** RECORDED DATA **
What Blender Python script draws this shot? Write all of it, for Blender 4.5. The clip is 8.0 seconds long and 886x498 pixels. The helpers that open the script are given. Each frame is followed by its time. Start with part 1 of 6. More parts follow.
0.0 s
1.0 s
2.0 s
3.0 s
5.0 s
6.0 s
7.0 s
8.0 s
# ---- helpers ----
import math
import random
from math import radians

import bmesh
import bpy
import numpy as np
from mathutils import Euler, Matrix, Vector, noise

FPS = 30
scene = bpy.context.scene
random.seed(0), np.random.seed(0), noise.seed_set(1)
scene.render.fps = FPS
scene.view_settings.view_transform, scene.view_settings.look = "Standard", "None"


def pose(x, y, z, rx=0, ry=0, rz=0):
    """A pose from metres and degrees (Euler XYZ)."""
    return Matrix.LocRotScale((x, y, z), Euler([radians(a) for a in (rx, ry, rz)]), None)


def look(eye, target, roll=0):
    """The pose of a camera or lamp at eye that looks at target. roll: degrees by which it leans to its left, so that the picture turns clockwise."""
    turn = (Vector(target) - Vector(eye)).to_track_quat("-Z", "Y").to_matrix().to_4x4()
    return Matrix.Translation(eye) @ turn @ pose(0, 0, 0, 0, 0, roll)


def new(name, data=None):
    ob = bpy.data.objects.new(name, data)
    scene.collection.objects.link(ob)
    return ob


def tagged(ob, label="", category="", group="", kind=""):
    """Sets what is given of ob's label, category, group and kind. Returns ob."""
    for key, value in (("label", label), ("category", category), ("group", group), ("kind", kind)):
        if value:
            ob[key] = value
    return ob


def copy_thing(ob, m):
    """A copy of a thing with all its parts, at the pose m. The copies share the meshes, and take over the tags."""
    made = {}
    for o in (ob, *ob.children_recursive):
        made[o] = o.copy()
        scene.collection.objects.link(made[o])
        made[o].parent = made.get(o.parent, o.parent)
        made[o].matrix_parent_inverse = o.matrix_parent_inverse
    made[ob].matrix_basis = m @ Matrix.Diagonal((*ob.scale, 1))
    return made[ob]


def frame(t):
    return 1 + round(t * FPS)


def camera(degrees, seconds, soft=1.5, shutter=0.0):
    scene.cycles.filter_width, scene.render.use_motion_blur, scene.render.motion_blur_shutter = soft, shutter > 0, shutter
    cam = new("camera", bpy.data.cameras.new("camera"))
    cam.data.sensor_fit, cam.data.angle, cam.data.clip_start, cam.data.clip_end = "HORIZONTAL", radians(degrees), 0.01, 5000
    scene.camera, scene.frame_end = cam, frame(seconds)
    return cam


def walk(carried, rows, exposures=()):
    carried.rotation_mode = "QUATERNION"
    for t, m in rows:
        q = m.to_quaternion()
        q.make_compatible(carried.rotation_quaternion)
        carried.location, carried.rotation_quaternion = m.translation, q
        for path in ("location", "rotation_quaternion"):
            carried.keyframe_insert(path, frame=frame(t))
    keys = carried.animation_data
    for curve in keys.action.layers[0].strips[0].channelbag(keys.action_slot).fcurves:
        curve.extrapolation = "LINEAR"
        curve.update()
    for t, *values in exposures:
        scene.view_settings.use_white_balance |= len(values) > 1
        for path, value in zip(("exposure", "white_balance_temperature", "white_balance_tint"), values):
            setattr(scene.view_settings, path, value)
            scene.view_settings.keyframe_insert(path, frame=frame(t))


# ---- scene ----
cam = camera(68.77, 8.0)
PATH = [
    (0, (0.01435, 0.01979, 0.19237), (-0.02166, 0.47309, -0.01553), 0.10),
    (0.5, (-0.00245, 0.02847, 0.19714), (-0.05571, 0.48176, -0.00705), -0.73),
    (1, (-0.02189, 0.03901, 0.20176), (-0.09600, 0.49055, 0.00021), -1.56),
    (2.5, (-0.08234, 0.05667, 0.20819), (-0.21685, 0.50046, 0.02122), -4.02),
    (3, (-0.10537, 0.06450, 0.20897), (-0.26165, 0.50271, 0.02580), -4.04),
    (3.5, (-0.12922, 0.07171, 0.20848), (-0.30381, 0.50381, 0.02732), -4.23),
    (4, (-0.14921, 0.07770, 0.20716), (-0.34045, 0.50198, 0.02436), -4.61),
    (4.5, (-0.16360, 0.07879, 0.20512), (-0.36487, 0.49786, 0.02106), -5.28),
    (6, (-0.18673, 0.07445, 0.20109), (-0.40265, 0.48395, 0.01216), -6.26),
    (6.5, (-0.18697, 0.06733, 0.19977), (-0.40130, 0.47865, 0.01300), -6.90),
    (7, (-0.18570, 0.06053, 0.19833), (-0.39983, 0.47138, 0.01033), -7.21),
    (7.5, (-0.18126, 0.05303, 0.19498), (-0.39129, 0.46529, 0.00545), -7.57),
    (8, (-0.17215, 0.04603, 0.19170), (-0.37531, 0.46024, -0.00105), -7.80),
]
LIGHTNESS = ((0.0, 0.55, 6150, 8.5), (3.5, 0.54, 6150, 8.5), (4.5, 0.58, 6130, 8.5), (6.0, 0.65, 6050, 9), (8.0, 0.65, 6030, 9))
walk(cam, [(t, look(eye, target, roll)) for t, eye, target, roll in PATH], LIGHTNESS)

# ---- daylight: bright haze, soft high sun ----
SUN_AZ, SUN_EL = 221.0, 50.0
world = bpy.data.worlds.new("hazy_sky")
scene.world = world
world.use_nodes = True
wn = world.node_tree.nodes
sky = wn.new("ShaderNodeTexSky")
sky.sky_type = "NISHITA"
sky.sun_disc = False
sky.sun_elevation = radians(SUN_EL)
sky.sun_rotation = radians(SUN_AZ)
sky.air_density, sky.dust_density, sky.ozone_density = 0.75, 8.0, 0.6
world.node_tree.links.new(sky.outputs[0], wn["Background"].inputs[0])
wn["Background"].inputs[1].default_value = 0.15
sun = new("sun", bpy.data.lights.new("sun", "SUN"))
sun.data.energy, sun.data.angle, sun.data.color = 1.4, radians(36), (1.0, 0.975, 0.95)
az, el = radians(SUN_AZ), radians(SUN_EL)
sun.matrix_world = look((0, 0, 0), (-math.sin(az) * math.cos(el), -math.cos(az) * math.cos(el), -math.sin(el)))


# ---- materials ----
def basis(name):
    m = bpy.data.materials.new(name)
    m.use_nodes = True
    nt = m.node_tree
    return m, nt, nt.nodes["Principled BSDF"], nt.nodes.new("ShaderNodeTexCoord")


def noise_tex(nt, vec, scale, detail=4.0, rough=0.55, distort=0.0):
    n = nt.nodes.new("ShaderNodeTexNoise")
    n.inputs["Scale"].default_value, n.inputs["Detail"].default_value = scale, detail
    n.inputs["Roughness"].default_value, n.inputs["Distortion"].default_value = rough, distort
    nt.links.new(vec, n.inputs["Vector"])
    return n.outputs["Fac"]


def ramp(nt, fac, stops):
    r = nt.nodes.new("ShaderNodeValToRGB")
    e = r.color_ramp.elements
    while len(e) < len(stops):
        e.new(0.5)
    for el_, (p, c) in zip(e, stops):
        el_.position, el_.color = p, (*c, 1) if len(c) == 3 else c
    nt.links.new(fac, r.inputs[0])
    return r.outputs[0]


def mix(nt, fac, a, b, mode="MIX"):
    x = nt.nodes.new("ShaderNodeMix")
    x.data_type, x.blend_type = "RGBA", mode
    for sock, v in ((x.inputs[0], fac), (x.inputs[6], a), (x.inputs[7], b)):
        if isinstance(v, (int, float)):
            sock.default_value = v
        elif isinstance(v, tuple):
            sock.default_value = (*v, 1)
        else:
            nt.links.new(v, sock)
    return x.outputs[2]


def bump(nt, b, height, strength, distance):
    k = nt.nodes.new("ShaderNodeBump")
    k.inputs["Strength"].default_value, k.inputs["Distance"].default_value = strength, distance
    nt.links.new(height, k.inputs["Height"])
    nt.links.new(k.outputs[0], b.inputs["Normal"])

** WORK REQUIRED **
Your task is to output exactly the lines from the one with "for path in" through the one with "scene.view_settings.keyframe_insert(path, frame=frame(t))", counting both ends.

** FINAL RESULT **
        for path in ("location", "rotation_quaternion"):
            carried.keyframe_insert(path, frame=frame(t))
    keys = carried.animation_data
    for curve in keys.action.layers[0].strips[0].channelbag(keys.action_slot).fcurves:
        curve.extrapolation = "LINEAR"
        curve.update()
    for t, *values in exposures:
        scene.view_settings.use_white_balance |= len(values) > 1
        for path, value in zip(("exposure", "white_balance_temperature", "white_balance_tint"), values):
            setattr(scene.view_settings, path, value)
            scene.view_settings.keyframe_insert(path, frame=frame(t))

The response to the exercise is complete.